Where :math:`g` is the gradient of the robust cost function with respect to the 
parameters, and :math:`H` is the Hessian approximation of the robust cost function 
with respect to the parameters.

By summing over all residuals, the gradient and Hessian approximation are:

.. math::

   g \approx \sum_j 2 \rho'(Z_j) \mathbf{J}_j^T \mathbf{R}_j

.. math::

   H \approx \sum_j \Big[2 \rho'(Z_j) \left( \mathbf{J}_j^T \mathbf{J}_j + \mathbf{R}_j^T \mathbf{H}_j \right) + 4 \rho''(Z_j) \mathbf{J}_j^T \mathbf{R}_j \mathbf{R}_j^T \mathbf{J}_j \Big]

Finally, the Gauss-Newton suggested to ignore the second order term of the residuals, 
as at convergence, the residuals should be small, and thus the second order term 
:math:`\mathbf{R}_j^T \mathbf{H}_j` should be negligible compared to the first order 
term :math:`\mathbf{J}_j^T \mathbf{J}_j`.

.. math::

   H \approx \sum_j \Big[2 \rho'(Z_j) \mathbf{J}_j^T \mathbf{J}_j + 4 \rho''(Z_j) \mathbf{J}_j^T \mathbf{R}_j \mathbf{R}_j^T \mathbf{J}_j \Big]

.. math::

   H \approx \sum_j 2 \mathbf{J}_j^T \Big[ \rho'(Z_j) + 2 \rho''(Z_j) Z_j \Big] \mathbf{J}_j

Finally, we can build a diagonal matrix :math:`W_J` and a vector :math:`W_R` that depend on the 
robust cost function and the squared norm of the residuals to solve the complete linear system
as:

.. math::

   \mathbf{J}^T \sqrt{W_J}^T \sqrt{W_J} \mathbf{J} \Delta p = - W_R \mathbf{J}^T \mathbf{R}

.. math::

   W_J = \text{diag}\left(\rho'(|\mathbf{R}_j|^2) + 2 \rho''(|\mathbf{R}_j|^2) |\mathbf{R}_j|^2\right)
 
.. math::

   W_R = \text{diag}\left(\rho'(|\mathbf{R}_j|^2)\right)

Wo observe that the system is similar to solve:

.. math::

   \tilde{\mathbf{J}}^T \tilde{\mathbf{J}} \Delta p = - \tilde{\mathbf{J}}^T \tilde{\mathbf{R}}

With a modified Jacobian :math:`\tilde{\mathbf{J}} = \sqrt{W_J} \mathbf{J}` and a modified residual :math:`\tilde{\mathbf{R}} = \frac{W_R}{\sqrt{W_J}} \mathbf{R}`.


Adding some regularization to the Gauss-Newton update
------------------------------------------------------

Sometimes, we may also have regularization terms.

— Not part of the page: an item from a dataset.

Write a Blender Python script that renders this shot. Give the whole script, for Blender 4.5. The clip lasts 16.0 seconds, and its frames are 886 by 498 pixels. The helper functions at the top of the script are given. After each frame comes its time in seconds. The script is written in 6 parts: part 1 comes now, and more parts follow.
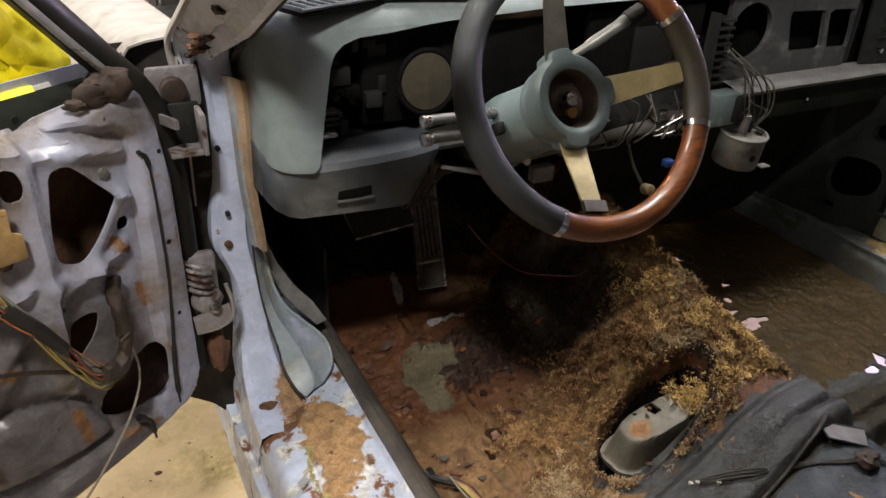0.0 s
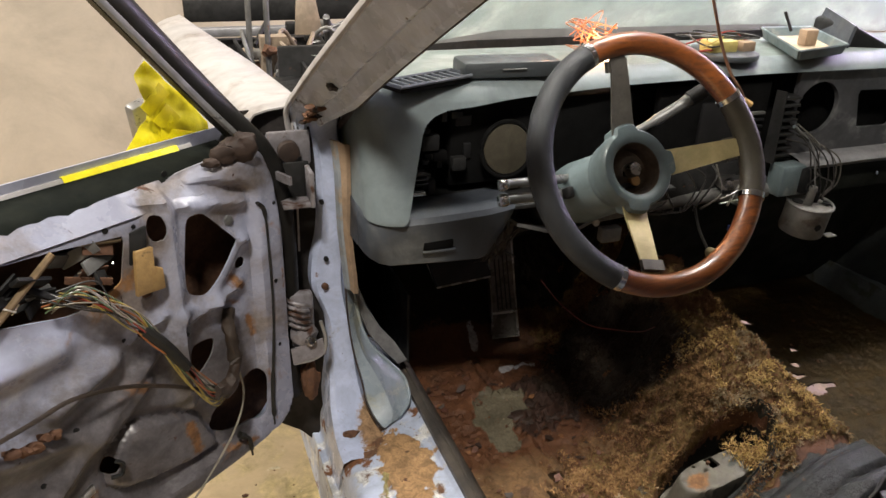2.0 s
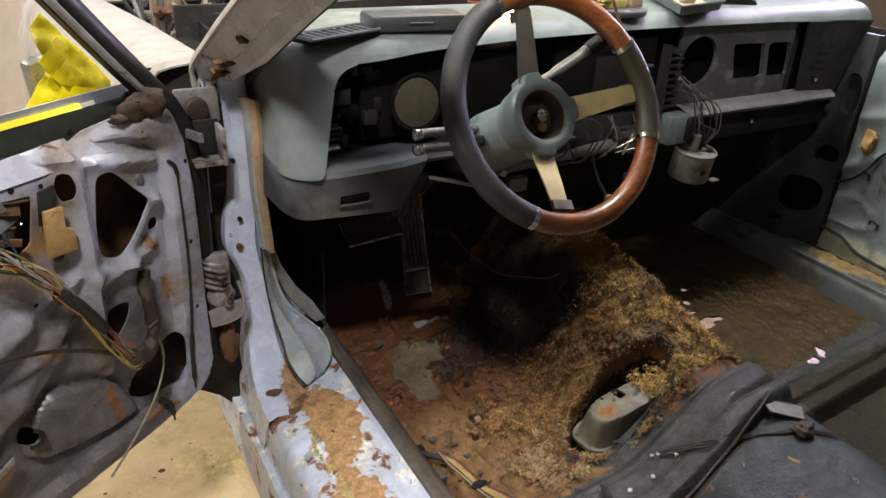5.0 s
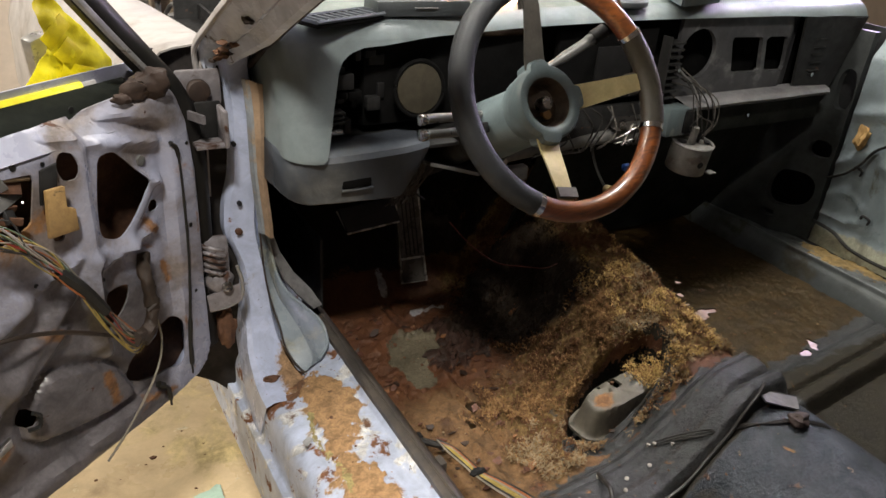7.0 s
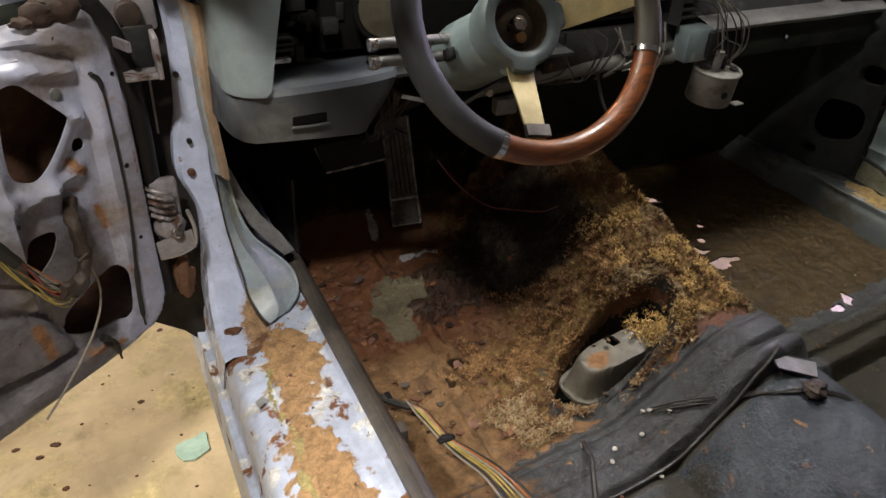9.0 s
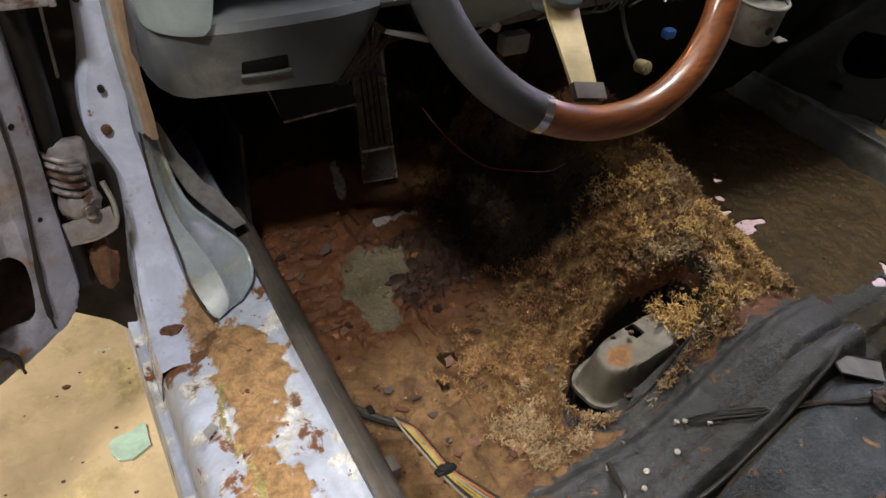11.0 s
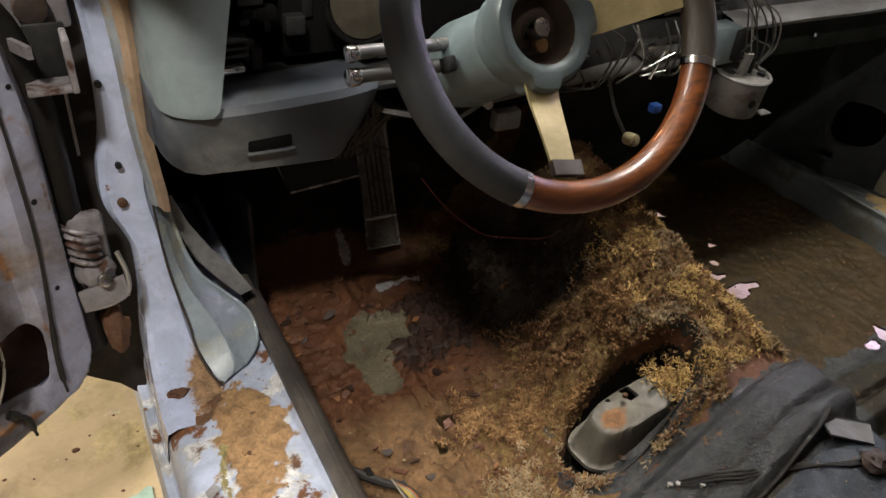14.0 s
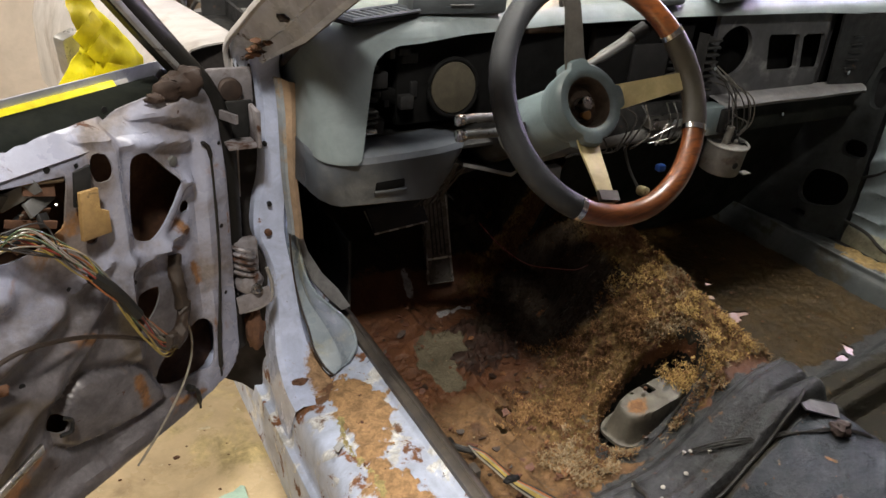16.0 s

In this case the problem can be
written as a sum of a sub least squares problem:

.. math::

   \min_{\mathbf{p}} \frac{1}{2} \sum_{i} w_i \sum_j \rho_i\left(\| \mathbf{R}_{i,j}(\mathbf{p}) \|^2\right)

Where :math:`w_i` is a weight for each sub least squares problem, 
and :math:`\rho_i` is a robust cost function for each sub least squares problem.

.. note::

   By nomenclature, we assume that the first sub least squares problem (i.e. :math:`i=0`)
   is the main least squares problem containing the data residuals, and the other sub 
   least squares problems (i.e. :math:`i \geq 1`) are regularization terms.

In this case, the Gauss-Newton update can be written as:

.. math::

   \sum_{i} w_i \tilde{\mathbf{J}}_i(\mathbf{p_k})^T \tilde{\mathbf{J}}_i(\mathbf{p_k}) \Delta p = -\sum_{i} w_i \tilde{\mathbf{J}}_i(\mathbf{p_k})^T \tilde{\mathbf{R}}_i(\mathbf{p_k})